Сам собой фильм складывался, словно некие послания из прошлого, из настоящего и из будущего. И образными, очень странными порой путями – не разговорами, отнюдь, в этой картине находила выражение безумная тоска – и моя лично, и, я думаю, всего нашего поколения.
Это странная тоска, которая гложет меня постоянно, – тоска по самому себе, по тому, кем бы мог быть я, родись на сто лет раньше…
Картина «Урга – территория любви» «спелась» как бы из воздуха, которым мы дышали. И вместе с тем она вызрела из ощущений, переживаний и помыслов русского человека, пожившего и в России, и вне ее, то есть ощутившего отношение к ней зарубежья.
Одним из главных импульсов картины было осознание того, что мы – Евразия…

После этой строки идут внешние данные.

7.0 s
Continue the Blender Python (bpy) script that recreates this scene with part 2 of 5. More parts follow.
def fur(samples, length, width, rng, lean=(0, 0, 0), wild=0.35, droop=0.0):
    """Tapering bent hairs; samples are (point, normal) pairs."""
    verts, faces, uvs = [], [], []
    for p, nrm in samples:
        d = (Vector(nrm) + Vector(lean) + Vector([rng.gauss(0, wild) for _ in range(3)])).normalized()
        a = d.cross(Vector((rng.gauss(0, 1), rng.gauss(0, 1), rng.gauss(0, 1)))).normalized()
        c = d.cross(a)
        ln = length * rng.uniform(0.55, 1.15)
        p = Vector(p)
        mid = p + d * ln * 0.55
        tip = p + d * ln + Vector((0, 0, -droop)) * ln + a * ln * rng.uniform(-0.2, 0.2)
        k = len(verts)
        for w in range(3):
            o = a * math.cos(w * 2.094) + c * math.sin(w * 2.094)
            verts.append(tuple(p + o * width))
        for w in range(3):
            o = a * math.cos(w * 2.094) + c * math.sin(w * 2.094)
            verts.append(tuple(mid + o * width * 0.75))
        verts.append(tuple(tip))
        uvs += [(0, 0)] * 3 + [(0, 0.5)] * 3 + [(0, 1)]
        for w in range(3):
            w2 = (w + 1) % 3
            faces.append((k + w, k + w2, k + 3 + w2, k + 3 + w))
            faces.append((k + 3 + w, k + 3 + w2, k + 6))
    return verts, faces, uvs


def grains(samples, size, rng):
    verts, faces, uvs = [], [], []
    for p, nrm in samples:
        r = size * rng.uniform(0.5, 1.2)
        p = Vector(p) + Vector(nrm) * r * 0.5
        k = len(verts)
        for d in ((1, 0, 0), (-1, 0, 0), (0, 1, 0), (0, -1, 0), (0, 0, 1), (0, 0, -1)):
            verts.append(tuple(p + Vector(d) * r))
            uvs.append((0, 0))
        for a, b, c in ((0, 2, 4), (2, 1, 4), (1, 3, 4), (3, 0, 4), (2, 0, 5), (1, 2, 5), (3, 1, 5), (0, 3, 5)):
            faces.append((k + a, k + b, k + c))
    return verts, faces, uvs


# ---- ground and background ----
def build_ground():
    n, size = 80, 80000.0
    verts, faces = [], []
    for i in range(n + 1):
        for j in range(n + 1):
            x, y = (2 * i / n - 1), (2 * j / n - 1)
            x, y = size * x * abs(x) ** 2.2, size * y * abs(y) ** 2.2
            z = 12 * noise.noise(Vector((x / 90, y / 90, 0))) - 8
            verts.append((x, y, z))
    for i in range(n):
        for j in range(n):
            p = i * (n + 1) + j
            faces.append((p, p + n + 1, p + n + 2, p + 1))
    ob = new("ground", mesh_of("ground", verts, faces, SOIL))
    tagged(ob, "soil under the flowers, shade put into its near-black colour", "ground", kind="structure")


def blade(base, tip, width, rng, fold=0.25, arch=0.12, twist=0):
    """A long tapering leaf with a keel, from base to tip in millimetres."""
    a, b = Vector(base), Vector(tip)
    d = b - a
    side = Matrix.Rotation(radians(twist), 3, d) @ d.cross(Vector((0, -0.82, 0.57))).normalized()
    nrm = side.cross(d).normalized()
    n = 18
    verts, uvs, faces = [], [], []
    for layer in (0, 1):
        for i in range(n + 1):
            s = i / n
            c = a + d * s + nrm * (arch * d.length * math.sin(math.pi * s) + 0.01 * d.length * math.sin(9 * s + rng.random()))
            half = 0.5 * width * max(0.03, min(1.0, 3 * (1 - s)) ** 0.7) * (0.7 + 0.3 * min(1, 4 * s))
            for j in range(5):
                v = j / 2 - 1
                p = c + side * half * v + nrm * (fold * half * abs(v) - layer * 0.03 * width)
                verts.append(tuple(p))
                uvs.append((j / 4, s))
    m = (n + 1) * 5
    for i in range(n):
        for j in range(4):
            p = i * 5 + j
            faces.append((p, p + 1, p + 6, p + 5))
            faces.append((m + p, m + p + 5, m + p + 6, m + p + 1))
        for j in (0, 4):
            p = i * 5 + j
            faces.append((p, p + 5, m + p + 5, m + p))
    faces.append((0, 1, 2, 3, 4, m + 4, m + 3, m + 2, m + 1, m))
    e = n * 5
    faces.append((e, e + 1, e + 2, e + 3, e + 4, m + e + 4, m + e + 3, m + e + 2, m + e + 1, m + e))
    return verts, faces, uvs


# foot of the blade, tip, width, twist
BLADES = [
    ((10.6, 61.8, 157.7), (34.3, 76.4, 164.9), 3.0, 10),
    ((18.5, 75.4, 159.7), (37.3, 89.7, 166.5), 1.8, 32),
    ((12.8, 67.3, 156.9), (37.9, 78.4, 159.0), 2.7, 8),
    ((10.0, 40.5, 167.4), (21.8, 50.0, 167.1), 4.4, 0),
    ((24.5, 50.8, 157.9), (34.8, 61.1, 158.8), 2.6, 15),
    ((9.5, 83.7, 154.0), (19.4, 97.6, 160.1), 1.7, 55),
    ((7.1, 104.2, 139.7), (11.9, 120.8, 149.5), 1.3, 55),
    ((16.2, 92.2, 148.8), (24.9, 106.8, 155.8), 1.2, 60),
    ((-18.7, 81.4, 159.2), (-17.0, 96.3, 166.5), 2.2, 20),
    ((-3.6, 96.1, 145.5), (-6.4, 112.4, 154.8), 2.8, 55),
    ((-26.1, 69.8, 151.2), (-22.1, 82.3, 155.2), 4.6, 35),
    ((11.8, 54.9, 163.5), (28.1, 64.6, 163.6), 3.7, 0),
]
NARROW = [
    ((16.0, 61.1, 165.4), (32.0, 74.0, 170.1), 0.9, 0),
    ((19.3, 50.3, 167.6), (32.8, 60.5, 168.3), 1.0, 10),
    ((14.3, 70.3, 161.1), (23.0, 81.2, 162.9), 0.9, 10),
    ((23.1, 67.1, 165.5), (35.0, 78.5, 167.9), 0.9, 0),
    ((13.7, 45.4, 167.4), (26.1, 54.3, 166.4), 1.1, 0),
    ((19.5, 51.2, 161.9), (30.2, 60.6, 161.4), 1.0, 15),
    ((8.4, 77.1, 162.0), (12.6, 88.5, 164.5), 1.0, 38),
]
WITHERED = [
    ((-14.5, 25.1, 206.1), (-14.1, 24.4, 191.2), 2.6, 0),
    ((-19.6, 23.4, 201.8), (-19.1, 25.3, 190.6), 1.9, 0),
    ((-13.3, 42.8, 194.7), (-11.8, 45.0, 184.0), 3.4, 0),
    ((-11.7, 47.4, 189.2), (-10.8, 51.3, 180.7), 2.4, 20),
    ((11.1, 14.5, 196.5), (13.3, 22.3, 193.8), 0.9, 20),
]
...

В фильме «Урга – территория любви» художественно исследуется тема человеческих ценностей, которые коренятся в жизни, поведении, представлениях людей разных народов.
Русскому и – шире – европейцу на первый взгляд трудно принять образ жизни монгола, кому домом была и осталась юрта, а «городом» – бескрайняя степь.
Да и монголу, стоило ему попасть в китайский город, живущий по западному образцу, становится неуютно. Товарные плоды современной цивилизации привлекли его скорее как забавные игрушки, а не как что-то такое, ради чего стоит жить. Природные силы берут в нем верх, и визит в город лишь будит задремавшую генетическую память…
Все, что было вначале, – это «либретто» на пяти страницах, несколько ключевых слов и несколько идей. Но снимать нужно было во Внутренней Монголии, в Китае. А такой короткий сценарий мог вызвать подозрительность и, как следствие, недовольство китайских властей. Поэтому мы написали другой, условный сценарий – с диалогами, специально для властей. И они разрешили снимать. Но снимали мы по тем самым пяти страницам.